Re: [PATCH v6 5/9] mm: thp: Extend THP to allocate anonymous large folios

From: John Hubbard
Date: Fri Oct 27 2023 - 19:04:43 EST


On 9/29/23 04:44, Ryan Roberts wrote:

Hi Ryan,

A few clarifying questions below.

...
diff --git a/include/linux/huge_mm.h b/include/linux/huge_mm.h
index 2e7c338229a6..c4860476a1f5 100644
--- a/include/linux/huge_mm.h
+++ b/include/linux/huge_mm.h
@@ -68,9 +68,11 @@ extern struct kobj_attribute shmem_enabled_attr;
#define HPAGE_PMD_NR (1<<HPAGE_PMD_ORDER)
/*
- * Mask of all large folio orders supported for anonymous THP.
+ * Mask of all large folio orders supported for anonymous THP; all orders up to
+ * and including PMD_ORDER, except order-0 (which is not "huge") and order-1
+ * (which is a limitation of the THP implementation).
*/
-#define THP_ORDERS_ALL_ANON BIT(PMD_ORDER)
+#define THP_ORDERS_ALL_ANON ((BIT(PMD_ORDER + 1) - 1) & ~(BIT(0) | BIT(1)))
/*
* Mask of all large folio orders supported for file THP.
diff --git a/mm/memory.c b/mm/memory.c
index b5b82fc8e164..92ed9c782dc9 100644
--- a/mm/memory.c
+++ b/mm/memory.c
@@ -4059,6 +4059,87 @@ vm_fault_t do_swap_page(struct vm_fault *vmf)
return ret;
}
+static bool vmf_pte_range_changed(struct vm_fault *vmf, int nr_pages)
+{
+ int i;
+
+ if (nr_pages == 1)
+ return vmf_pte_changed(vmf);
+
+ for (i = 0; i < nr_pages; i++) {
+ if (!pte_none(ptep_get_lockless(vmf->pte + i)))
+ return true;

This seems like something different than the function name implies.
It's really confusing: for a single page case, return true if the
pte in the page tables has changed, yes that is very clear.

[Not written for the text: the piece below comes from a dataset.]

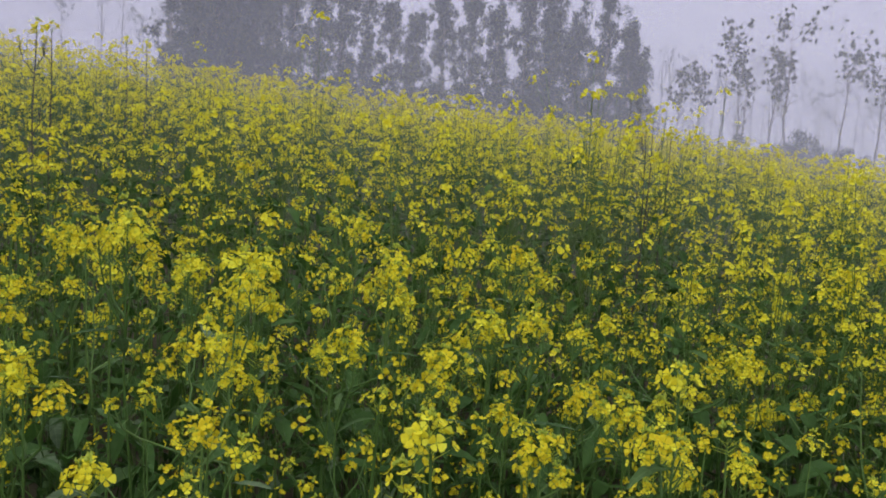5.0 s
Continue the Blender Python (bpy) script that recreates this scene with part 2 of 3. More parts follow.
def frame_to(way, twist=0.0, at=(0, 0, 0), s=1.0):
    """A pose whose z axis points along way."""
    q = Vector(way).to_track_quat('Z', 'Y')
    return Matrix.Translation(at) @ q.to_matrix().to_4x4() @ Matrix.Rotation(twist, 4, 'Z') @ Matrix.Scale(s, 4)


def tube(points, radii, sides=5):
    p = np.asarray(points, float)
    n = len(p)
    d = np.gradient(p, axis=0)
    d /= np.linalg.norm(d, axis=1)[:, None] + 1e-9
    ref = np.array([0.31, 0.95, 0.05])
    a = np.cross(d, ref)
    a /= np.linalg.norm(a, axis=1)[:, None] + 1e-9
    b = np.cross(d, a)
    ang = np.arange(sides) * 2 * math.pi / sides
    r = np.asarray(radii, float)[:, None, None]
    ring = p[:, None] + r * (np.cos(ang)[None, :, None] * a[:, None] + np.sin(ang)[None, :, None] * b[:, None])
    v = ring.reshape(-1, 3)
    f = []
    for i in range(n - 1):
        for k in range(sides):
            k2 = (k + 1) % sides
            i0, i1 = i * sides, (i + 1) * sides
            f += [(i0 + k, i0 + k2, i1 + k2), (i0 + k, i1 + k2, i1 + k)]
    return v, np.array(f)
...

But then for multiple page cases, which is really the main
focus here--for that, claim that the range has changed if any
pte is present (!pte_none). Can you please help me understand
what this means?

+ }
+
+ return false;
+}
+
+#ifdef CONFIG_TRANSPARENT_HUGEPAGE
+static struct folio *alloc_anon_folio(struct vm_fault *vmf)
+{
+ gfp_t gfp;
+ pte_t *pte;
+ unsigned long addr;
+ struct folio *folio;
+ struct vm_area_struct *vma = vmf->vma;
+ unsigned int orders;
+ int order;
+
+ /*
+ * If uffd is active for the vma we need per-page fault fidelity to
+ * maintain the uffd semantics.
+ */
+ if (userfaultfd_armed(vma))
+ goto fallback;
+
+ /*
+ * Get a list of all the (large) orders below PMD_ORDER that are enabled
+ * for this vma. Then filter out the orders that can't be allocated over
+ * the faulting address and still be fully contained in the vma.
+ */
+ orders = hugepage_vma_check(vma, vma->vm_flags, false, true, true,
+ BIT(PMD_ORDER) - 1);
+ orders = transhuge_vma_suitable(vma, vmf->address, orders);
+
+ if (!orders)
+ goto fallback;
+
+ pte = pte_offset_map(vmf->pmd, vmf->address & PMD_MASK);
+ if (!pte)
+ return ERR_PTR(-EAGAIN);

pte_offset_map() can only fail due to:

a) Wrong pmd type. These include:
pmd_none
pmd_bad
pmd migration entry
pmd_trans_huge
pmd_devmap

b) __pte_map() failure

For (a), why is it that -EAGAIN is used here? I see that that
will lead to a re-fault, I got that far, but am missing something
still.

For (b), same question, actually. I'm not completely sure why
why a retry is going to fix a __pte_map() failure?


+
+ order = first_order(orders);
+ while (orders) {
+ addr = ALIGN_DOWN(vmf->address, PAGE_SIZE << order);
+ vmf->pte = pte + pte_index(addr);
+ if (!vmf_pte_range_changed(vmf, 1 << order))
+ break;
+ order = next_order(&orders, order);
+ }
+
+ vmf->pte = NULL;
+ pte_unmap(pte);
+
+ gfp = vma_thp_gfp_mask(vma);
+
+ while (orders) {
+ addr = ALIGN_DOWN(vmf->address, PAGE_SIZE << order);
+ folio = vma_alloc_folio(gfp, order, vma, addr, true);
+ if (folio) {
+ clear_huge_page(&folio->page, addr, 1 << order);
+ return folio;
+ }
+ order = next_order(&orders, order);
+ }

And finally: is it accurate to say that there are *no* special
page flags being set, for PTE-mapped THPs? I don't see any here,
but want to confirm.


thanks,
--
John Hubbard
NVIDIA